■ AIM ■
Copy all lines holding the word "None" from the entries.

-*-*-

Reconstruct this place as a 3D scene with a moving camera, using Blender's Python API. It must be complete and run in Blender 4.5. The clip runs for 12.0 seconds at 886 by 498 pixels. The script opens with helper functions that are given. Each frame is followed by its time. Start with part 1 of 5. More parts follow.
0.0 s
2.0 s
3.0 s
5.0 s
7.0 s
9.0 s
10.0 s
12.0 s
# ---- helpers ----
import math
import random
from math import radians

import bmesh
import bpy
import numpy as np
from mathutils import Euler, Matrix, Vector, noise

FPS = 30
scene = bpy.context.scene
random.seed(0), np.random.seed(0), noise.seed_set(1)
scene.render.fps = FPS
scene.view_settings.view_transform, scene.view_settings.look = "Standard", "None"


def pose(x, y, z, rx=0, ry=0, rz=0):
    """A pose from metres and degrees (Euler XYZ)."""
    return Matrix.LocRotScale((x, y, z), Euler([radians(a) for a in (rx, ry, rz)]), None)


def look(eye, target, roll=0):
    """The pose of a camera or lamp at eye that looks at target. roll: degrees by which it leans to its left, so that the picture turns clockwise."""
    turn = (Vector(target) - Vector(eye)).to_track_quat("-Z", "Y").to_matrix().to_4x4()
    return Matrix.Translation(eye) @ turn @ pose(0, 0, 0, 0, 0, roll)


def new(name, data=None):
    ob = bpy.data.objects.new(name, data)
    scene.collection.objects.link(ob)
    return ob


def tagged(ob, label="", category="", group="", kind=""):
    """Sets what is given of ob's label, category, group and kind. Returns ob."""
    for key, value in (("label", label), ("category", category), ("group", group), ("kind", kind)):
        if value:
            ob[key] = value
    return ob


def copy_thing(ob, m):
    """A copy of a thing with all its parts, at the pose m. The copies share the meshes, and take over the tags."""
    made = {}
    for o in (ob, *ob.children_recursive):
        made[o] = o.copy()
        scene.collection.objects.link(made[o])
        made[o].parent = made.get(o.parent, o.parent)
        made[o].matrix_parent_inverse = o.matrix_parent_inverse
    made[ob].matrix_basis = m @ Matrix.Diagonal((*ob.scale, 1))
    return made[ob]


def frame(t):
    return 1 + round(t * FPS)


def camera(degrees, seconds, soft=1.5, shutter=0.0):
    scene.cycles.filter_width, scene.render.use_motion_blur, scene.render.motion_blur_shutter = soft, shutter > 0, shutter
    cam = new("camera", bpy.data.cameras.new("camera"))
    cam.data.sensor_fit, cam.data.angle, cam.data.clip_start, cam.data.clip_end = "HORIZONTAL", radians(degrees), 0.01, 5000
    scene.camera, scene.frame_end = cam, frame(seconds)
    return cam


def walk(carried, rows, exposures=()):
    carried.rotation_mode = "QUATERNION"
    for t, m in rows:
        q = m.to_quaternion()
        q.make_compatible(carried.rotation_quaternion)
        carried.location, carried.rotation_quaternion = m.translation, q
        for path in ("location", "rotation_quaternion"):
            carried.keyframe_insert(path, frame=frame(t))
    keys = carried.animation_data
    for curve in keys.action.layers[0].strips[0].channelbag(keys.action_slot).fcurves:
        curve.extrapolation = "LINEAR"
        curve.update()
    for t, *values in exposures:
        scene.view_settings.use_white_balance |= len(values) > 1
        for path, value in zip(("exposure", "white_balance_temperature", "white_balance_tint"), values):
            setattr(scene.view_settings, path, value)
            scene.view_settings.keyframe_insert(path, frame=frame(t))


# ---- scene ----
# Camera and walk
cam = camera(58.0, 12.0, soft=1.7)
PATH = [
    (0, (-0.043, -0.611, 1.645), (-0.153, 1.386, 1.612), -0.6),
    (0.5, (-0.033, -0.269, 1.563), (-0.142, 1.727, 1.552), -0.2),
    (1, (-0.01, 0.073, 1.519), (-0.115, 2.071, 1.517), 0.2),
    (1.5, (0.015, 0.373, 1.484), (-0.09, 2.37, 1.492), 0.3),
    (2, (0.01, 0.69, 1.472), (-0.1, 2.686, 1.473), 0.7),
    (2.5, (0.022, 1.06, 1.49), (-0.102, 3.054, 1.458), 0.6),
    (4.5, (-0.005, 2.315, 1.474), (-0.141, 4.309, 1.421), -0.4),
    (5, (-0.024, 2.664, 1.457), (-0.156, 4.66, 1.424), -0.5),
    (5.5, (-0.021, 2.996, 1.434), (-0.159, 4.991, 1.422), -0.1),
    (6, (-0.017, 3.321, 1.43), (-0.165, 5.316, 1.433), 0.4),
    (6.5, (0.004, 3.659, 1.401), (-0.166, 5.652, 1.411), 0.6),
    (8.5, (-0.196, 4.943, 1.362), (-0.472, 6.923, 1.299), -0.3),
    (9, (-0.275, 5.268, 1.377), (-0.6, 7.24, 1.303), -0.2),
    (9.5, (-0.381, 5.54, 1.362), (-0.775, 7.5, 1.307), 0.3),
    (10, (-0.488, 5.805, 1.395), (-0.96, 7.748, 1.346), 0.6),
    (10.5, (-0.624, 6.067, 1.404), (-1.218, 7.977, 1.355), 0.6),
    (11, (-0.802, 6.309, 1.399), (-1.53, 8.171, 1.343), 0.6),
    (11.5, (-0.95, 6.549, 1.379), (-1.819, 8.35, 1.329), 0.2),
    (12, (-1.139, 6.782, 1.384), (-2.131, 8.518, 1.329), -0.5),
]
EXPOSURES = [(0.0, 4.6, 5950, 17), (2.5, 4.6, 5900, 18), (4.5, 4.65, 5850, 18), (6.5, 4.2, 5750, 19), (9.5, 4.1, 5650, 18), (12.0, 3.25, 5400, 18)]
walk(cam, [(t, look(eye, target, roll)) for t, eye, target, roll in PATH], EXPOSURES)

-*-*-

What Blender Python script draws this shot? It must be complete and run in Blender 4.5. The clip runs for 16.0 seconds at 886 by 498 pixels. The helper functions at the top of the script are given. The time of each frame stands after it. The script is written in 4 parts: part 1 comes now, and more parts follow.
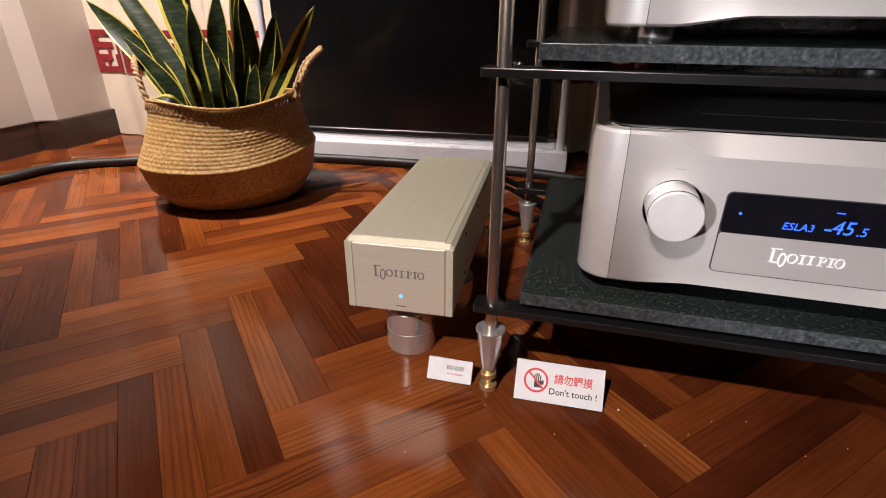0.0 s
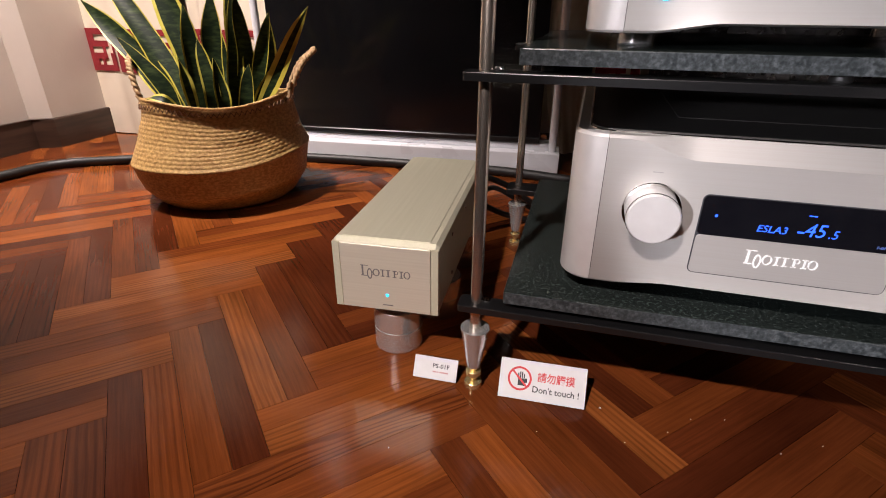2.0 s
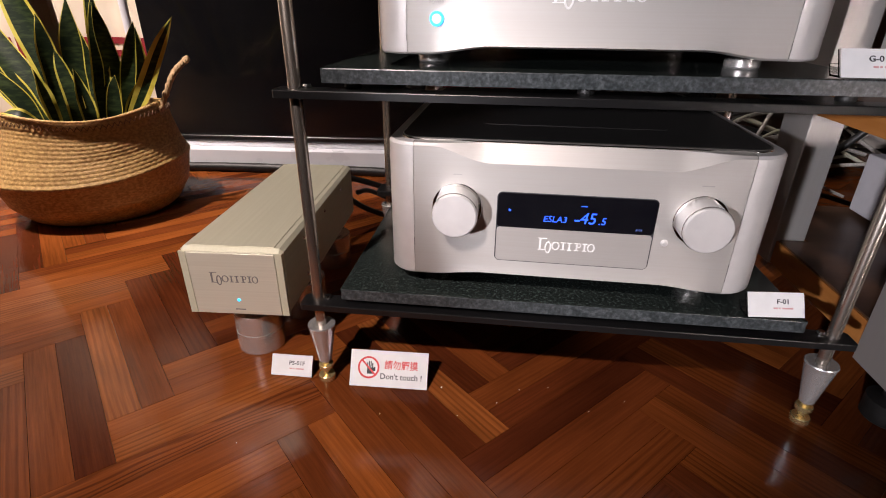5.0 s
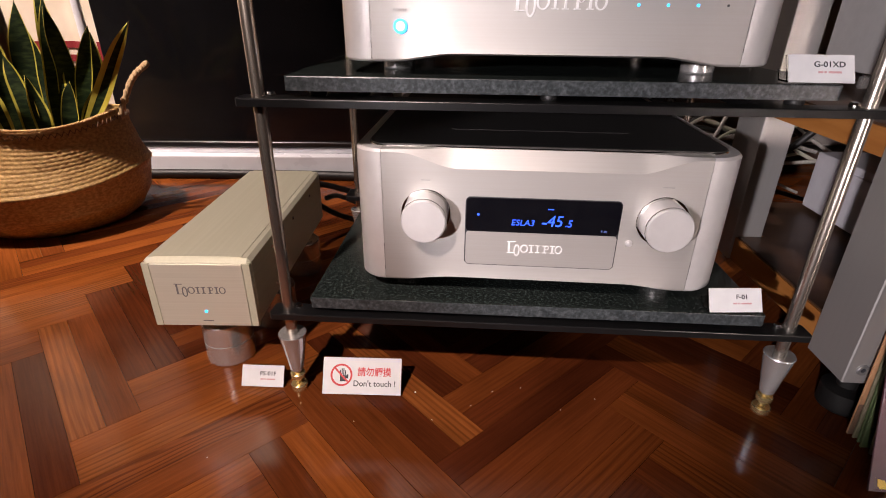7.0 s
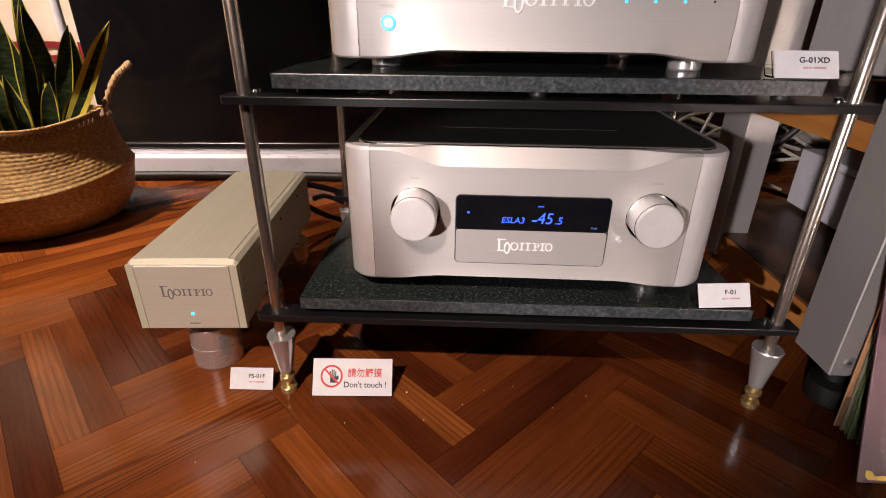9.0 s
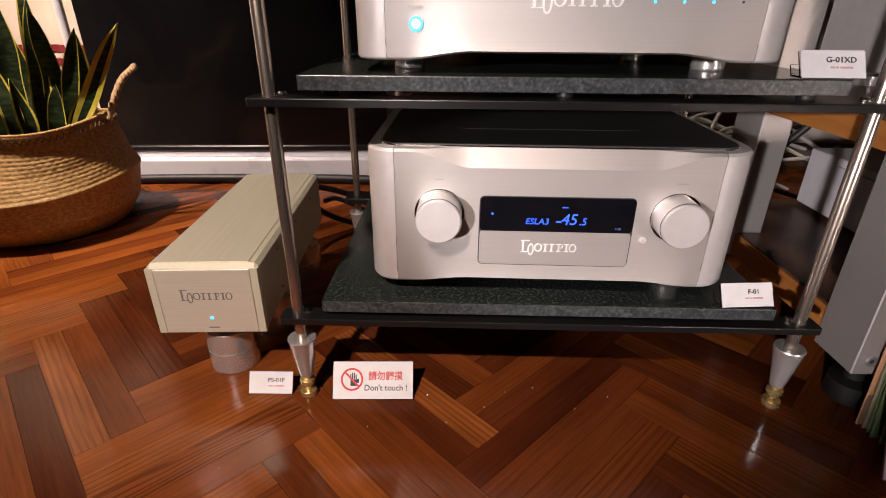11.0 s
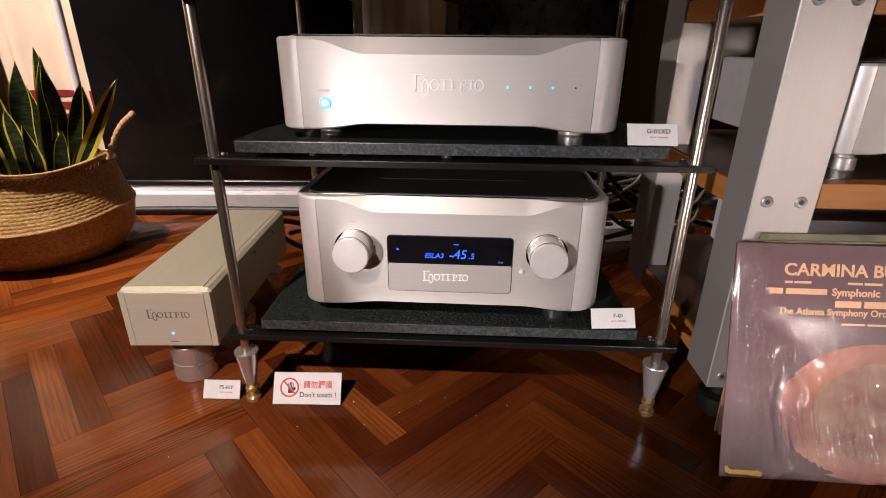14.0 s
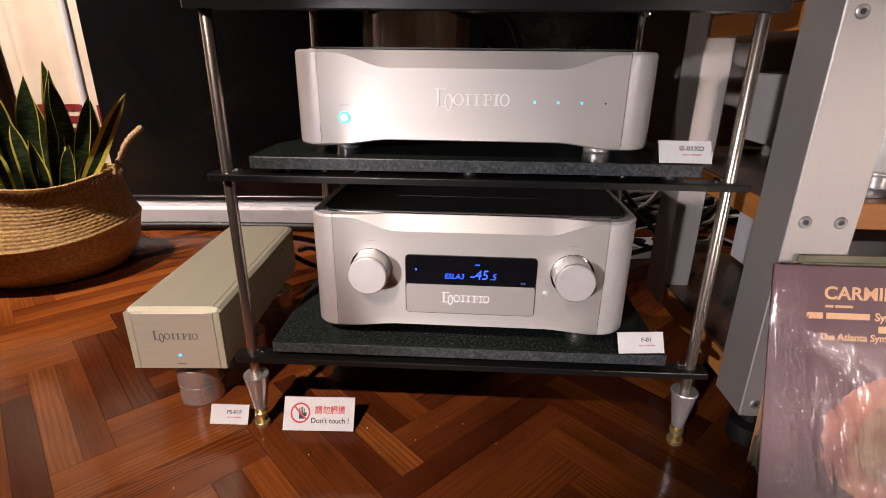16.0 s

-*-*-

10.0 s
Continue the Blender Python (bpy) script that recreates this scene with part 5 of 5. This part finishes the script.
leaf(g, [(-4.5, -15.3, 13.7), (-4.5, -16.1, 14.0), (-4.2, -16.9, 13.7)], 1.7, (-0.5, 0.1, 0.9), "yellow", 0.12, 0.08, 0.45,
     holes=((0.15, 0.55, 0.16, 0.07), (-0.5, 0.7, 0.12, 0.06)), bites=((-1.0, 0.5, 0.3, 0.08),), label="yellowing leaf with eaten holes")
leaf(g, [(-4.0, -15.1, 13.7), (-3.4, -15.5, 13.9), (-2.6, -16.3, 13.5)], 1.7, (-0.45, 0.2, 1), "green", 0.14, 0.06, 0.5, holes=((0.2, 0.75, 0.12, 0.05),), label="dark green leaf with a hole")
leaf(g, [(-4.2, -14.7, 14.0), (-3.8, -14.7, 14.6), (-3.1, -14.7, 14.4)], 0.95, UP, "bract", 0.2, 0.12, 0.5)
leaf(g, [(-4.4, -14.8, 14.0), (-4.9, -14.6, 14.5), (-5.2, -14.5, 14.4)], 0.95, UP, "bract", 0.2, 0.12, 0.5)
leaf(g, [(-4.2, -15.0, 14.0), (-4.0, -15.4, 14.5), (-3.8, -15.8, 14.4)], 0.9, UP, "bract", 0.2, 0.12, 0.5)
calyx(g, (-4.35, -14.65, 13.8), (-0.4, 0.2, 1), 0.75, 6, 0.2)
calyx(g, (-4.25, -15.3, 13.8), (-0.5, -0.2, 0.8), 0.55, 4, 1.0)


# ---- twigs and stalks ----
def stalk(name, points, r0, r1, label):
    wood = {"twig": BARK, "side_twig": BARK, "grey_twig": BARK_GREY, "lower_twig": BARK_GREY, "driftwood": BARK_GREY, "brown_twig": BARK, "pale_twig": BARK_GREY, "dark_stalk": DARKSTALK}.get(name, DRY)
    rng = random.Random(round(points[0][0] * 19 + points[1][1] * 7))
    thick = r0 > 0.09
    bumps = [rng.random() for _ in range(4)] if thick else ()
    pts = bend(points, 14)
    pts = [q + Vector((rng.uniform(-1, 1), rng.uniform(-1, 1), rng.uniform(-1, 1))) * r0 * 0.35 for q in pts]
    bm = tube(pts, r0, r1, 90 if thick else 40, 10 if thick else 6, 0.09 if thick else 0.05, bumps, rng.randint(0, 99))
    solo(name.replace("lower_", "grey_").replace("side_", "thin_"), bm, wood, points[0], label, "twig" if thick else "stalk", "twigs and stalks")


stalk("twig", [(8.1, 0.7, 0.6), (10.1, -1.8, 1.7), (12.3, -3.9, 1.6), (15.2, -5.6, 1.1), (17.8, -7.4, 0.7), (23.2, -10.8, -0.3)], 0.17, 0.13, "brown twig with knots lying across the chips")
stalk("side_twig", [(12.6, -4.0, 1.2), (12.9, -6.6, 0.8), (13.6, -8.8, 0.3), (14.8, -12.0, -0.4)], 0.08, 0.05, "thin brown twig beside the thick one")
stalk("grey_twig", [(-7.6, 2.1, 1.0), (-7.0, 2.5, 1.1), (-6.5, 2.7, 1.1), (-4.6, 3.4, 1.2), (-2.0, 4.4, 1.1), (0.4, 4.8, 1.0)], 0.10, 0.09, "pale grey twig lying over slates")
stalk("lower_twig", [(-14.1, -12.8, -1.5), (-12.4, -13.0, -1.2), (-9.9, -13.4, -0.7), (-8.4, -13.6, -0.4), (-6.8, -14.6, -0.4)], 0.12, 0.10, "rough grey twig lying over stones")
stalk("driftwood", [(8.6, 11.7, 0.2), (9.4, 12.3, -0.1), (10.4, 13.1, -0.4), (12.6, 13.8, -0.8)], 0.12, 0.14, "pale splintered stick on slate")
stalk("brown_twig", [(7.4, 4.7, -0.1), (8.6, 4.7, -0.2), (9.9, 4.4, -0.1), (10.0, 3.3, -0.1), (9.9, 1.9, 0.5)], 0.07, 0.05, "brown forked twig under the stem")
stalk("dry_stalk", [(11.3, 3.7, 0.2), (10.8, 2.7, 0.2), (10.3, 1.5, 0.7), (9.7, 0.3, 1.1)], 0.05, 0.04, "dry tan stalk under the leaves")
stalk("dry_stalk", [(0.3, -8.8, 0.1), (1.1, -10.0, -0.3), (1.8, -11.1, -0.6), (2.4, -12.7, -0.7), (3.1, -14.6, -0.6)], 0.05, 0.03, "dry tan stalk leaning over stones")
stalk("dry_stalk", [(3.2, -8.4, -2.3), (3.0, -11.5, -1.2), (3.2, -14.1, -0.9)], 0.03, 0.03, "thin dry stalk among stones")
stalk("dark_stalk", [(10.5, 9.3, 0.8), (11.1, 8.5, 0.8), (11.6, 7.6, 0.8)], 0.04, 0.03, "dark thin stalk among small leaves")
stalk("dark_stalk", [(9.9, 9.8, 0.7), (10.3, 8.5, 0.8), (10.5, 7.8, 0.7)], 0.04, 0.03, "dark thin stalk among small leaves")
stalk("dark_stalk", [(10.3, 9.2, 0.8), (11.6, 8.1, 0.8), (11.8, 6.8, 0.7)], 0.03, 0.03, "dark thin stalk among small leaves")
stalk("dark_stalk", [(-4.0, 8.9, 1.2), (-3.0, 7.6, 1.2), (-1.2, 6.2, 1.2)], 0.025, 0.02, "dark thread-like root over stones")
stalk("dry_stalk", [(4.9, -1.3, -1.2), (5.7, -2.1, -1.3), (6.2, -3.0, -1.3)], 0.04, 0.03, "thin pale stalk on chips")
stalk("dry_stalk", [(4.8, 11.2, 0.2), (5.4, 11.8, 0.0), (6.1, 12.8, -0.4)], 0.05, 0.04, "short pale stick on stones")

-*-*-

■ EXERCISE SOLUTION ■
scene.view_settings.view_transform, scene.view_settings.look = "Standard", "None"
    return Matrix.LocRotScale((x, y, z), Euler([radians(a) for a in (rx, ry, rz)]), None)
def new(name, data=None):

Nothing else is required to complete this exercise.